Short problem. Print the lines that start the entries and continue through the one holding "of a camera", please, exactly and with the pictures omitted.

Items.
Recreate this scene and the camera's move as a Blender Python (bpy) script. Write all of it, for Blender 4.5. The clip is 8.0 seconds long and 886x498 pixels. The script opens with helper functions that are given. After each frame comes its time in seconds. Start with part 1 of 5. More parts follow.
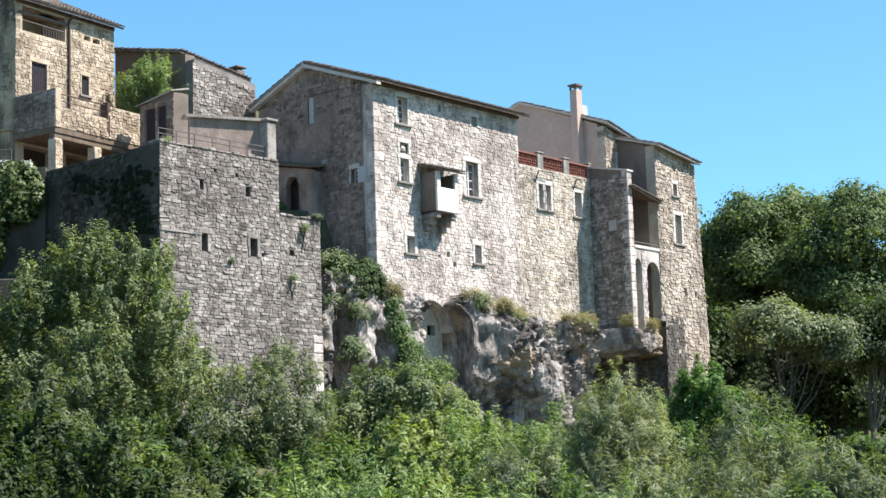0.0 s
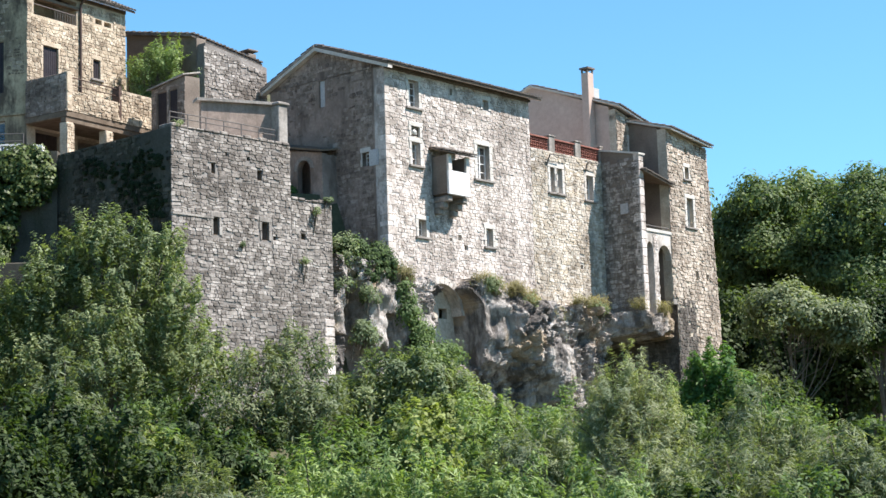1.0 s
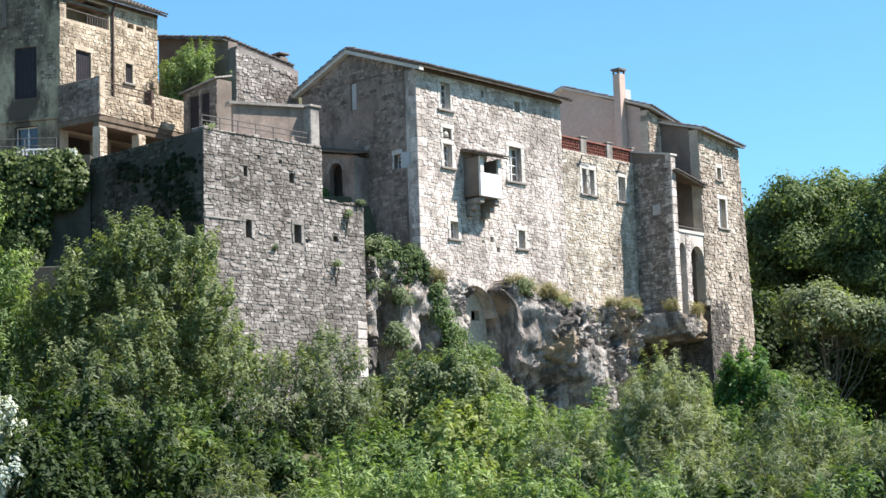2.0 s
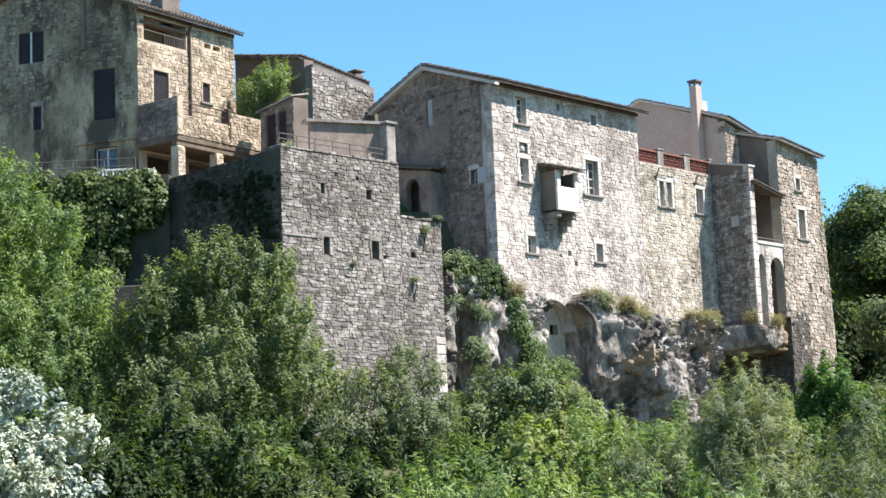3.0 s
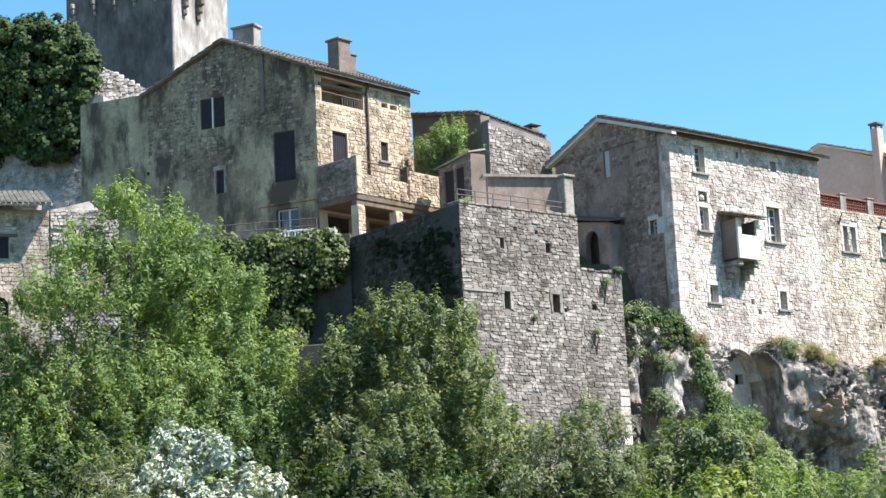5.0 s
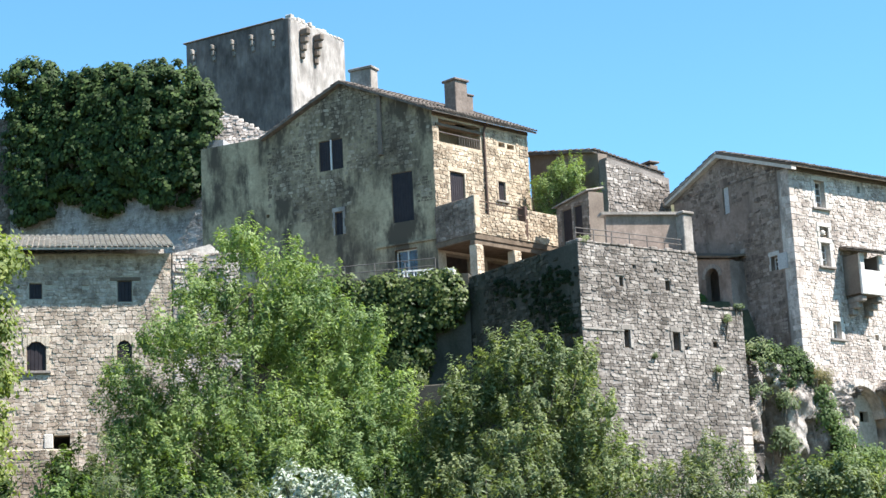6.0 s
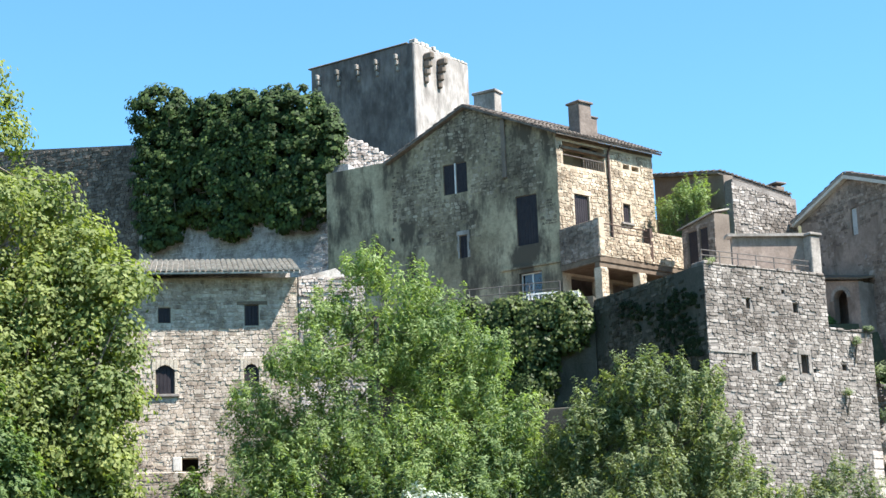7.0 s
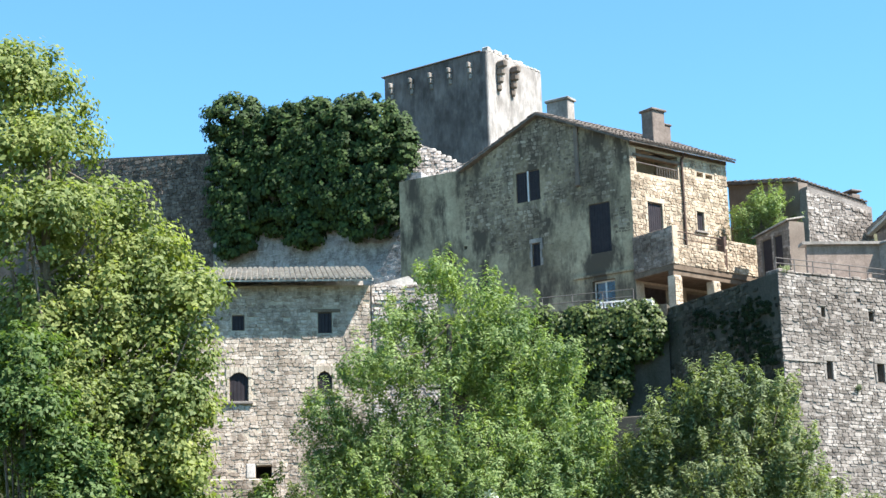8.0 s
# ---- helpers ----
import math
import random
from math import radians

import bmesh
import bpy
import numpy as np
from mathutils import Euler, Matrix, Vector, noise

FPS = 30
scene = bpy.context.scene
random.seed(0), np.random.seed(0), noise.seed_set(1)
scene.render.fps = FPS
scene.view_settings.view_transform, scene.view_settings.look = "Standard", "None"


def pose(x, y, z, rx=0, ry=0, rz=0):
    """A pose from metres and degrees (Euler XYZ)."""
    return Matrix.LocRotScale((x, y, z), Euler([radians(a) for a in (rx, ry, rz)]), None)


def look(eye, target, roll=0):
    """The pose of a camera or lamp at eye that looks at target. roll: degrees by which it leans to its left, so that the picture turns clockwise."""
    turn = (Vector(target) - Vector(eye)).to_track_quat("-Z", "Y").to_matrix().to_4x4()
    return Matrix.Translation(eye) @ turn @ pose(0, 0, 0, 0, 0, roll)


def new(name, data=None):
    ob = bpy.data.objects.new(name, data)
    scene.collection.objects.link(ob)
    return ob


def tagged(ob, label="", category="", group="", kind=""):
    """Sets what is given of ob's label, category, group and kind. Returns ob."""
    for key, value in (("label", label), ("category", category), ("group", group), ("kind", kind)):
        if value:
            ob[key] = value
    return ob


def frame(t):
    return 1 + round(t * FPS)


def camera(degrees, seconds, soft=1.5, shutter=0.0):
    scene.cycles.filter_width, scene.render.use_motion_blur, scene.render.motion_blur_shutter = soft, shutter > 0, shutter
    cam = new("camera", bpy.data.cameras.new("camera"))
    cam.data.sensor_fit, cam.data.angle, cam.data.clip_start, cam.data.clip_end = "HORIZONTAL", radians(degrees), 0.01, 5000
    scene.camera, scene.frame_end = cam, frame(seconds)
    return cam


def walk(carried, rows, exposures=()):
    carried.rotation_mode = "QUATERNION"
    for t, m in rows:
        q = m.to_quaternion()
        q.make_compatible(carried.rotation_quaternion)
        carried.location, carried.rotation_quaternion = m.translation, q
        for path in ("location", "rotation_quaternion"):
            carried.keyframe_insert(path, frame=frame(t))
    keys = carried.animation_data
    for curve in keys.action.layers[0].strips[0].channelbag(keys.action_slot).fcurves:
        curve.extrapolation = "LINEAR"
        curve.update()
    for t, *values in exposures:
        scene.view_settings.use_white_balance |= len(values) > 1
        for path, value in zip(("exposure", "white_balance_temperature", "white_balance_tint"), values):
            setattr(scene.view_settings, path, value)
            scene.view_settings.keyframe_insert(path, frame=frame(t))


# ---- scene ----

# camera: stands on the far bank and pans left
cam = camera(25.97, 8.0, soft=1.5)
ROWS = [
    (0.0, 99.090, 1.810, 0.290), (0.5, 98.903, 1.797, 0.408), (1.0, 98.608, 1.806, 0.636),
    (2.5, 98.896, 2.044, 2.629), (3.0, 99.232, 2.258, 4.021), (3.5, 99.461, 2.489, 5.353),
    (4.0, 99.909, 2.678, 6.710), (5.5, 101.753, 2.777, 11.266), (6.0, 102.429, 2.711, 13.172),
    (6.5, 102.913, 2.489, 15.022), (7.0, 103.273, 2.158, 16.856), (7.5, 103.479, 1.839, 18.216),
    (8.0, 103.579, 1.630, 18.964)]
walk(cam, [(t, pose(0, 0, 1.7, rx, ry, rz)) for t, rx, ry, rz in ROWS], exposures=[(0.0, 1.22, 6350, 12), (3.5, 1.3, 6350, 12), (5.5, 1.44, 6350, 11), (8.0, 1.62, 6350, 10)])

# light: clear sky and a high sun from the side
SUN_AZ, SUN_EL = 100.0, 55.0
world = bpy.data.worlds.new("sky")
scene.world = world
world.use_nodes = True
wn = world.node_tree
sky = wn.nodes.new("ShaderNodeTexSky")
sky.sky_type, sky.sun_disc = "NISHITA", False
sky.sun_elevation, sky.sun_rotation = radians(SUN_EL), radians(SUN_AZ)
sky.altitude, sky.air_density, sky.dust_density, sky.ozone_density = 100, 1.0, 0.2, 2.0
deep = wn.nodes.new("ShaderNodeMix")
deep.data_type, deep.blend_type = "RGBA", "MULTIPLY"
deep.inputs[0].default_value, deep.inputs[7].default_value = 1.0, (0.64, 1.03, 1.13, 1)
wn.links.new(sky.outputs[0], deep.inputs[6])
wn.links.new(deep.outputs[2], wn.nodes["Background"].inputs[0])
wn.nodes["Background"].inputs[1].default_value = 0.085
sun = new("sun", bpy.data.lights.new("sun", "SUN"))
sun.data.energy, sun.data.angle, sun.data.color = 5.0, radians(0.5), (1.0, 0.95, 0.87)
SUN_DIR = Vector((math.sin(radians(SUN_AZ)) * math.cos(radians(SUN_EL)), math.cos(radians(SUN_AZ)) * math.cos(radians(SUN_EL)), math.sin(radians(SUN_EL))))
sun.matrix_world = look(SUN_DIR * 60, (0, 0, 0))


# ---- materials ----
def mat(name, rough=0.9, metal=0.0):
    m = bpy.data.materials.new(name)
    m.use_nodes = True
    b = m.node_tree.nodes["Principled BSDF"]
    b.inputs["Roughness"].default_value, b.inputs["Metallic"].default_value = rough, metal
    b.inputs["Specular IOR Level"].default_value = 0.25
    return m, m.node_tree, b


def noise_tex(nt, scale, detail=6.0, rough=0.6, stretch=None):
    tc = nt.nodes.new("ShaderNodeNewGeometry")
    n = nt.nodes.new("ShaderNodeTexNoise")
    n.inputs["Scale"].default_value, n.inputs["Detail"].default_value, n.inputs["Roughness"].default_value = scale, detail, rough
    if stretch:
        mp = nt.nodes.new("ShaderNodeMapping")
        mp.inputs["Scale"].default_value = stretch
        nt.links.new(tc.outputs["Position"], mp.inputs["Vector"])
        nt.links.new(mp.outputs[0], n.inputs["Vector"])
    else:
        nt.links.new(tc.outputs["Position"], n.inputs["Vector"])
    return n


def ramp(nt, src, stops):
    r = nt.nodes.new("ShaderNodeValToRGB")
    while len(r.color_ramp.elements) < len(stops):
        r.color_ramp.elements.new(0.5)
    for e, (p, c) in zip(r.color_ramp.elements, stops):
        e.position, e.color = p, (*c, 1)
    nt.links.new(src, r.inputs[0])
    return r


def mix(nt, a, b, fac, kind="MIX"):
    m = nt.nodes.new("ShaderNodeMix")
    m.data_type, m.blend_type = "RGBA", kind
    for sock, v in ((m.inputs[0], fac), (m.inputs[6], a), (m.inputs[7], b)):
        if isinstance(v, bpy.types.NodeSocket):
            nt.links.new(v, sock)
        elif isinstance(v, tuple):
            sock.default_value = (*v, 1)
        else:
            sock.default_value = v
    return m.outputs[2]


def bump(nt, b, src, strength, dist):
    bp = nt.nodes.new("ShaderNodeBump")
    bp.inputs["Strength"].default_value, bp.inputs["Distance"].default_value = strength, dist
    nt.links.new(src, bp.inputs["Height"])
    nt.links.new(bp.outputs[0], b.inputs["Normal"])


def rosy(c):
    """Faint warm tint for walls, mortars and soils, offsetting the sky's cyan light."""
    return (c[0] * 1.0, c[1] * 0.972, c[2] * 0.965)


def stained(name, dark, light, scale=0.9, fine=14.0, rough=0.92, stain=None, stain_at=(0.5, 0.68), bumpy=0.5, stretch=None, dist=0.03, speckle=(0.62, 1.15)):
    """Weathered mineral surface: large patches, fine grain and stains that run down."""
    m, nt, b = mat(name, rough)
    big = noise_tex(nt, scale, 5, 0.6)
    col = ramp(nt, big.outputs[0], [(0.32, rosy(dark)), (0.68, rosy(light))]).outputs[0]
    grain = noise_tex(nt, fine, 8, 0.7, stretch)
    g = ramp(nt, grain.outputs[0], [(0.3, (speckle[0],) * 3), (0.7, (speckle[1],) * 3)]).outputs[0]
    col = mix(nt, col, g, 1.0, "MULTIPLY")
    if stain:
        s = noise_tex(nt, 1.1, 7, 0.65, (1.0, 1.0, 0.35))
        k = ramp(nt, s.outputs[0], [(stain_at[0], (0, 0, 0)), (stain_at[1], (1, 1, 1))]).outputs[0]
        col = mix(nt, col, rosy(stain), k)
    nt.links.new(col, b.inputs["Base Color"])
    bump(nt, b, grain.outputs[0], bumpy, dist)
    return m


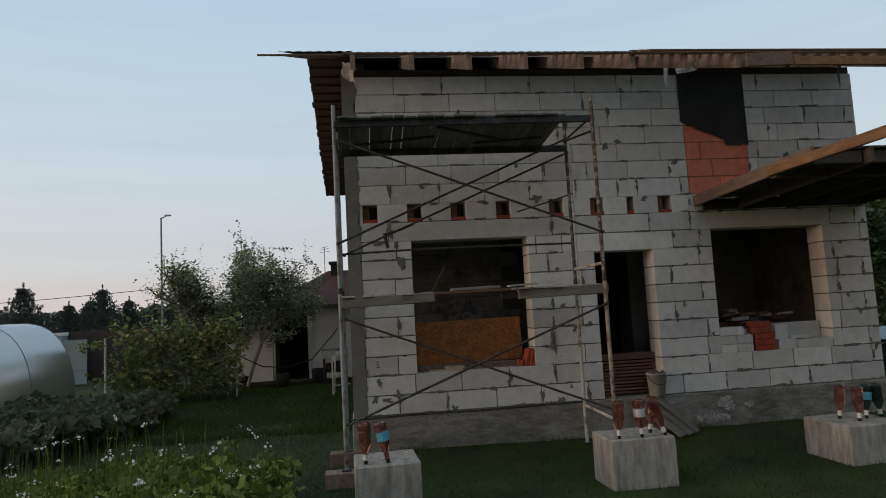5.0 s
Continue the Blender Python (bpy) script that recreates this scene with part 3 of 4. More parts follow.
# lower walkways: a plank on edge with short boards laid across
def walkway(xa, xb, boards, label):
    t = thing("scaffold_walkway", label, "scaffold plank", group="walkways on the scaffold", at=pose(xa, -1.36, 1.80))
    bm = bmesh.new()
    beam(bm, (0, 0, 0.0), (xb - xa, -0.03, 0.02), 0.045, 0.10, bevel=0.006)
    part("edge_plank", bm, WOOD_GREY, t)
    bm = bmesh.new()
    beam(bm, (0, 0.85, 0.0), (xb - xa, 0.85, 0.01), 0.045, 0.08, bevel=0.006)
    part("rear_plank", bm, WOOD_DARK, t)
    for k in range(boards):
        u = 0.02 + (xb - xa - 0.14) * k / (boards - 1)
        bm = bmesh.new()
        beam(bm, (u + 0.05, -0.05 + rng.uniform(-0.02, 0.02), 0.064), (u + 0.05, 0.9, 0.062 + rng.uniform(0, 0.012)), rng.uniform(0.10, 0.16), 0.02, bevel=0.003)
        part("cross_board", bm, PALE_BOARD, t)


walkway(0.10, 1.05, 5, "grey weathered plank with short boards on the scaffold's near end")
walkway(1.94, 2.92, 6, "grey weathered plank with short boards on the scaffold's other end")
bm = bmesh.new()
beam(bm, (0.95, -1.0, 1.86), (2.1, -0.98, 1.87), 0.16, 0.03, bevel=0.004)
single("loose_plank", bm, LATH, "brown loose plank bridging the two walkways", "plank")
bm = bmesh.new()
beam(bm, (1.24, -1.28, 1.885), (1.76, -1.28, 1.895), 0.14, 0.03, bevel=0.004)
single("loose_plank", bm, WOOD_GREY, "short grey board lying across the gap", "plank")
bm = bmesh.new()
beam(bm, (1.84, -1.37, 1.893), (2.16, -1.33, 1.908), 0.11, 0.02, bevel=0.004)
single("loose_plank", bm, PALE_BOARD, "pale short board lying askew on the end of the walkway", "plank")
# timber blocks under the corner post
for k, (xa, xb, ya, yb, za, zb) in enumerate(((-0.13, 0.25, -1.40, -1.22, -0.02, 0.132), (-0.13, 0.25, -0.51, -0.33, -0.02, 0.132))):
    bm = bmesh.new()
    box(bm, xa, xb, ya, yb, za, zb, bevel=0.005)
    single("timber_block", bm, WOOD_RAFTER, "short offcut of timber packing under the scaffold post", "timber block", group="packing timbers")


# ---- concrete blocks with upturned bottles ----
def concrete_cube(x, y, rz, w, d, h):
    bm = bmesh.new()
    box(bm, 0, w, 0, d, -0.03, h, bevel=0.012)
    bmesh.ops.subdivide_edges(bm, edges=list(bm.edges), cuts=5, use_grid_fill=True)
    for v in bm.verts:
        v.co += 0.006 * Vector((noise.noise(v.co * 9), noise.noise(v.co * 9 + Vector((5, 0, 0))), noise.noise(v.co * 9 + Vector((0, 5, 0)))))
    return single("concrete_block", bm, CONCRETE, "rough cast concrete cube standing on the lawn", "concrete block", group="concrete cubes in front of the house", at=pose(x, y, 0, 0, 0, rz))


concrete_cube(0.205, -2.54, 3, 0.54, 0.50, 0.45)
concrete_cube(2.475, -2.29, 1, 0.62, 0.47, 0.435)
concrete_cube(4.86, -2.24, 5, 0.64, 0.58, 0.37)


def bottle(x, y, z, lean=(0, 0), glass=BOTTLE_BROWN, label_mat=None, neck=WHITE_PLASTIC, h=0.335, words="brown"):
    t = thing("bottle", f"upturned {words} plastic bottle stuck neck down on a concrete cube", "bottle", group="upturned bottles", at=pose(x, y, z, lean[0], lean[1], 0))
    s = h / 0.31
    wide = Matrix.Diagonal((s * 1.06, s * 1.06, s, 1))
    bm = lathe(bmesh.new(), [(0.0125, 0.045), (0.014, 0.07), (0.026, 0.10), (0.040, 0.14), (0.0455, 0.165), (0.0435, 0.172), (0.0425, 0.195), (0.0435, 0.205), (0.0425, 0.215), (0.0435, 0.225), (0.043, 0.238), (0.046, 0.246), (0.0445, 0.258), (0.0465, 0.268), (0.0465, 0.288), (0.043, 0.302), (0.034, 0.311), (0.02, 0.303)], 20, wide)
    part("body", bm, glass, t, smooth=True)
    bm = lathe(bmesh.new(), [(0.017, 0.028), (0.0185, 0.03), (0.0185, 0.06), (0.0155, 0.078)], 14, Matrix.Scale(s, 4))
    sleeve = part("neck_sleeve", bm, neck, t)
    bm = lathe(bmesh.new(), [(0.010, -0.005), (0.0155, 0.0), (0.0155, 0.03), (0.012, 0.034)], 12, Matrix.Scale(s, 4))
    part("cap", bm, BLACK_PLASTIC, sleeve)
    if label_mat:
        bm = lathe(bmesh.new(), [(0.0438, 0.172), (0.0452, 0.174), (0.0452, 0.240), (0.0436, 0.242)], 20, wide)
        part("label", bm, label_mat, t)


for b in ((0.29, -2.44, 0.452, (2, 0)), (0.475, -2.46, 0.452, (0, -10), BOTTLE_BROWN, LABEL_BLUE, BOTTLE_BROWN, 0.335, "blue-labelled brown"),
          (2.575, -2.24, 0.437, (3, 1)), (2.79, -2.25, 0.437, (0, -3), BOTTLE_BROWN, LABEL_WHITE, WHITE_PLASTIC, 0.335, "silver-labelled brown"), (2.94, -2.09, 0.437, (0, 9)), (3.02, -2.24, 0.437, (-3, -19)),
          (5.06, -1.88, 0.372, (0, 6)), (5.13, -2.06, 0.372, (0, 0)), (5.29, -1.96, 0.372, (0, 4), BOTTLE_GREEN, LABEL_BLUE, WHITE_PLASTIC, 0.335, "green"), (5.46, -1.95, 0.372, (2, -8), BOTTLE_GREEN, None, WHITE_PLASTIC, 0.335, "green")):
    bottle(*b)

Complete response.
Recreate this scene and the camera's move as a Blender Python (bpy) script. Write all of it, for Blender 4.5. The clip is 8.0 seconds long and 886x498 pixels. The script opens with helper functions that are given. After each frame comes its time in seconds. Start with part 1 of 5. More parts follow.
0.0 s
1.0 s
2.0 s
3.0 s
5.0 s
6.0 s
7.0 s
8.0 s
# ---- helpers ----
import math
import random
from math import radians

import bmesh
import bpy
import numpy as np
from mathutils import Euler, Matrix, Vector, noise

FPS = 30
scene = bpy.context.scene
random.seed(0), np.random.seed(0), noise.seed_set(1)
scene.render.fps = FPS
scene.view_settings.view_transform, scene.view_settings.look = "Standard", "None"


def pose(x, y, z, rx=0, ry=0, rz=0):
    """A pose from metres and degrees (Euler XYZ)."""
    return Matrix.LocRotScale((x, y, z), Euler([radians(a) for a in (rx, ry, rz)]), None)


def look(eye, target, roll=0):
    """The pose of a camera or lamp at eye that looks at target. roll: degrees by which it leans to its left, so that the picture turns clockwise."""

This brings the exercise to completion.